I like to believe that our people, the ones who play video games, are pretty similar to the people who read comic books and enjoy some good science fiction. I fit into all of those categories and I know I’m not the only one.
Joss Whedon, is the creator of two of my favorite television shows of all time, Buffy the Vampire Slayer and Firefly. The man wrote the Buffy movie and 51 episodes of the TV show. His dialogue is natural, perfect for the characters, and his storytelling techniques are innovative, giving him a unique directing style that few can match. He is currently writing my favorite ongoing comic Astonishing X-men. Whedon is able to use dialogue and lack of dialogue to tell the story, much like something you would see in a movie. It is this visual story telling that sets his book apart from all others.
If Joss Whedon can make the move from television to comic books (something seen as a niche market like videogames) why don’t more people do so? And why stop at comic books? I would love to see more film directors, directing videogames and more screenwriters, writing videogames.

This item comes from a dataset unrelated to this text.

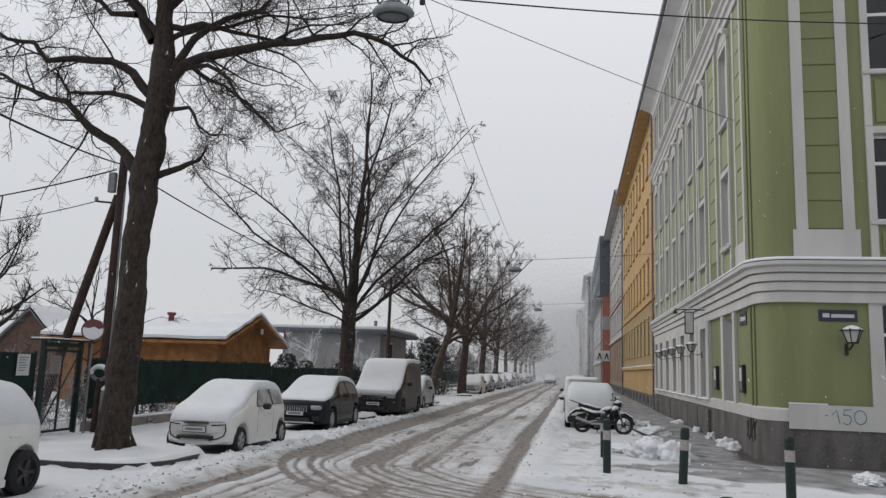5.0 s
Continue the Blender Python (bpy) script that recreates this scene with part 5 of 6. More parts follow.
    if lamps:
        part("lower_intake", boxes((-hf * 0.62, hf * 0.62, -0.022, 0.1, 0.27, 0.42), bevel=0.02), TRIM, c)
    else:
        part("lower_intake", boxes((-hf * 0.62, hf * 0.62, -0.016, 0.1, 0.33, 0.40), bevel=0.02), TRIM, c)
        for sgn in (-1, 1):
            pts = [(sgn * hf * f, bow(hf * f, 0.0) - 0.004, z) for f, z in ((0.55, 0.62), (0.80, 0.63), (0.96, 0.64), (0.985, 0.52), (0.93, 0.40), (0.75, 0.34), (0.5, 0.31))]
            part("bumper_line", tube(bmesh.new(), pts, (0.016,) * 7, 5), TRIM, c)
    for y, s in ((-0.035, 1), (L + 0.012, -1)):
        part("plate_holder", boxes((-0.275, 0.275, y + 0.004, y + 0.024, 0.465, 0.605)), TRIM, c)
        pl = part("number_plate", boxes((-0.26, 0.26, y, y + 0.02, 0.48, 0.59)), PAPER, c)
        yy = y - 0.003 if s > 0 else y + 0.021
        part("plate_bar", boxes((-0.2, 0.2, yy, yy + 0.002, 0.51, 0.56)), INK, pl)
    # snow lying on bonnet, screens and roof
    sb = bmesh.new()
    g = []
    ys = np.linspace(snow_from, L - (0.04 if trunk_snow else L * 0.1), 40)
    for i, y in enumerate(ys):
        s = section(y)
        (xb, zb), (xr, zr), zt = s[6], s[8], top(y)
        e = min(1.0, min(i, len(ys) - 1 - i) / 2.5)
        row = []
        xe = xr + (xb - xr) * drape
        ze = zr + (zb - zr) * drape
        nn = 6
        for k in range(-nn, nn + 1):
            f = abs(k) / nn
            x = (xe + 0.015) * (f ** 0.8 if f else 0)
            if f > 0.7:
                fz = (f - 0.7) / 0.3
                x = xr * 0.97 + (xe + 0.02 - xr * 0.97) * fz
                z = (zt + 0.01) * (1 - fz ** 2) + (ze - 0.015) * fz ** 2
            else:
                x = xr * 0.97 * f / 0.7
                z = zt + 0.015
            th = snow * (1 - (0.97 if drape > 0.5 else 0.85) * max(0, (f - 0.55) / 0.45) ** 2) * (0.35 + 0.65 * e)
            th *= 1 + 0.25 * rough_snow * (noise.noise((x * 3 * (1 if k > 0 else -1), y * 2.5, seed)) + 0.3 * noise.noise((k * 0.9, y * 7, seed)))
            row.append(sb.verts.new(((1 if k > 0 else -1) * x if k else 0.0, bow(x, y), z + th)))
        g.append(row)
    for a, b in zip(g, g[1:]):
        for k in range(len(a) - 1):
            sb.faces.new((a[k], a[k + 1], b[k + 1], b[k]))
    ex = bmesh.ops.extrude_edge_only(sb, edges=[e for e in sb.edges if e.is_boundary])
    for v in ex["geom"]:
        if isinstance(v, bmesh.types.BMVert):
            v.co.z -= 0.06
            v.co.x *= 0.95
    bmesh.ops.recalc_face_normals(sb, faces=sb.faces[:])
    part("snow_cover", sb, SNOW, c, "smooth layer of fresh snow", True)
    return c


HATCH = [(0, 0.42), (0.012, 0.74), (0.05, 0.86), (0.22, 1.02), (0.44, 1.44), (0.54, 1.52), (0.75, 1.49), (0.89, 1.37), (0.97, 1.05), (1.0, 0.60)]
MINI = [(0, 0.42), (0.012, 0.74), (0.05, 0.84), (0.20, 0.98), (0.42, 1.37), (0.52, 1.465), (0.70, 1.46), (0.86, 1.385), (0.955, 1.20), (0.99, 0.93), (1.0, 0.60)]
ROUND = [(0, 0.42), (0.012, 0.74), (0.05, 0.88), (0.22, 1.07), (0.42, 1.47), (0.54, 1.60), (0.72, 1.58), (0.86, 1.47), (0.955, 1.15), (0.985, 0.95), (1.0, 0.60)]
SUV = [(0, 0.45), (0.01, 0.80), (0.05, 0.91), (0.24, 1.03), (0.42, 1.46), (0.50, 1.57), (0.68, 1.57), (0.84, 1.49), (0.95, 1.24), (0.985, 1.0), (1.0, 0.60)]
VAN = [(0, 0.50), (0.008, 0.92), (0.04, 1.03), (0.17, 1.25), (0.33, 2.10), (0.39, 2.24), (0.60, 2.30), (0.99, 2.27), (1.0, 2.1)]
car("hatchback", "white hatchback under thick snow with dark steel wheels", (-8.62, 6.88, 0), 3.93, 1.77, 1.62, ROUND, 0.98, (0.85, 3.38), 0.32, WHITE_PAINT, windows=((1.55, 2.35, 0.1, 0.8), (2.45, 3.2, 0.1, 0.8)), snow=0.065, drape=0.85, rim=STEEL_RIM, seed=2)
small = car("small_car", "small white hatchback with snow-covered screen and bonnet", (-8.0, 15.75, 0), 3.55, 1.65, 1.49, MINI, 0.93, (0.62, 3.02), 0.29, WHITE_PAINT, tumble=0.72, windows=((1.48, 2.30, 0.12, 0.88), (2.40, 3.05, 0.15, 0.86)), snow=0.08, drape=0.06, seed=3, lamps=False, glass=FROST_GLASS)
car("compact_suv", "black compact suv with chrome grille and snowy roof", (-8.15, 22.25, 0), 4.3, 1.80, 1.6, SUV, 1.0, (0.88, 3.48), 0.34, BLACK_PAINT, tumble=0.71, windows=((1.62, 2.45, 0.1, 0.88), (2.55, 3.45, 0.1, 0.86)), snow=0.04, drape=0.0, grille="slats", seed=4, snow_from=0.28)
part("skid_strip", boxes((-0.6, 0.6, -0.035, 0.05, 0.25, 0.29), bevel=0.01), CHROME, bpy.data.objects["compact_suv"])
car("panel_van", "dark panel van with snow-covered windscreen and roof", (-7.75, 29.85, 0), 5.3, 2.02, 2.3, VAN, 1.25, (0.95, 4.15), 0.34, DARK_PAINT, tumble=0.88, windows=((1.35, 2.05, 0.1, 0.72),), snow=0.035, drape=0.0, rim=STEEL_RIM, grille="wide", seed=5)
van = bpy.data.objects["panel_van"]
part("nose_snow", boxes((-0.80, 0.80, -0.012, 0.30, 0.90, 1.10), bevel=0.05), SNOW, van, "snow stuck to the bonnet edge")
silver = car("estate_car", "silver car parked behind the van under snow", (-8.0, 36.3, 0), 4.3, 1.78, 1.52, HATCH, 0.96, (0.85, 3.45), 0.31, SILVER_PAINT, windows=((1.6, 2.4, 0.1, 0.86), (2.5, 3.3, 0.1, 0.84)), snow=0.07, drape=0.1, seed=6)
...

It is true that video games don’t appeal to the masses as much as television and movies. And there is a greater chance that more people will see your story if its on TV than if its only available on the Xbox. But as artists, and storytellers there is so much more you can do when the action isn’t so linear.
The first Legend of Zelda title allowed you to go into any dungeon out of order. I preferred to do number 3 first. Why? Well why not? I didn’t lose any part of the story by doing 3, 1, 2, 5 etc. I sill had to save the princess and defeat the monsters. I still knew that I had to destroy the evil Gannon and collect the TriForce.
Most games are more linear than that anyway. You can’t really play through Splinter Cell out of order. That game keeps me on the edge of my seat more than most movies do… creping through the darkness hoping there isn’t a guard at the end of each hallway. When making a movie the idea is to get the audience to identify with the characters. What better way to identify with the characters than to become them? The writer is still writing. He is creating the world, creating the characters and their back story, and setting everything up to be discovered to culminate in something special at the end. Usually it’s a fight of some sort, maybe it’s a truly epic chase scene.
In a movie we know how it’s going to end. We know the good guys are going to win. That’s how it is in America. The good guys always win. There might be sacrifice or heartbreak, but the good guys will prevail. In a video game, you might not make it. You could die, 10 or 15 times before you actually finish. It makes the finally even more satisfying.
I’ve brought up the idea of making video games more main stream, or giving them more notoriety to the general public, but I generally don’t care what the general public thinks of things of this nature. However, if video games had the credit they deserved I’m sure there would be better writers and an increase in standard among video games, instead of dumbing some of them down for the lowest common denominator. I would love to see what Martian Scorsese would do with a video game (I don’t mean some port of GoodFellas or Casino). Or what Hitchcock could have done with this interactive media. I bet it would have been awesome especially with motion control entering the fray.
I don’t want to say that the people making video games are bad at what they do. No. Some of them are very good, some of them are very bad. Just like movies. And I certainly don’t want to say there is no point in having movies… just wanted to throw it out there.